De même, la MINUSCA considère comme inexactes, infondées, fallacieuses et dangereuses, les accusations de partialité et de connivence avec la coalition des groupes armés sous la coordination de François Bozizé. Ces accusations relèvent d’une campagne de désinformation regrettable au regard des progrès enregistrés dans la mise en œuvre de son mandat en coopération étroite avec le gouvernement, le peuple centrafricain et les partenaires internationaux dans l’intérêt de la paix. A cet égard, la MINUSCA rappelle le rôle crucial de sa Force et sa Police pour endiguer les attaques des groupes armés, entre autres, à Bangui, Bossangoa, Bossembélé et Bangassou…au prix de la mort de 7 soldats de la Paix. Elle réaffirme son engagement à exécuter son mandat aux fins de réduire la présence et la menace des groupes armés et de continuer à s’investir pleinement avec le Gouvernement dans les efforts en cours pour la restauration effective de l’autorité de l’Etat, en s’inscrivant dans le cadre de l’Accord politique pour la paix et la réconciliation en RCA tout en maintenant sa posture proactive et robuste dans la protection des populations civiles.

Tout en reconnaissant le droit à la manifestation, la MINUSCA alerte sur les conséquences que pourraient avoir la stigmatisation de la Mission et les discours hostiles contre son personnel. Cette préoccupation a été portée à la connaissance des autorités nationale qui ont promis d’y apporter une réponse. La Mission rappelle que les instigateurs et acteurs de toute stigmatisation et incitation publique à la violence à son égard s’exposent aux sanctions du Conseil de sécurité des Nations unies et aux procédures judiciaires. La Mission continuera de documenter de tels agissements pour en identifier les auteurs et instigateurs à toute fin utile.   

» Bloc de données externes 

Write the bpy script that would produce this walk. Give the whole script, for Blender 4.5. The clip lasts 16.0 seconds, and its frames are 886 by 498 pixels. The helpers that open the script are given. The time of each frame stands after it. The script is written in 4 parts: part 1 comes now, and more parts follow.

Par ailleurs, la MINUSCA salue l’annonce par le gouvernement, de l’ouverture d’une enquête administrative et judiciaire sur les allégations portées à son attention qui a été suivie par la mise en mise en place d’une Commission d’enquête spéciale. La Mission réitère son engagement et sa disponibilité à continuer de travailler avec les autorités dans la promotion et la protection des droits de l’homme en RCA.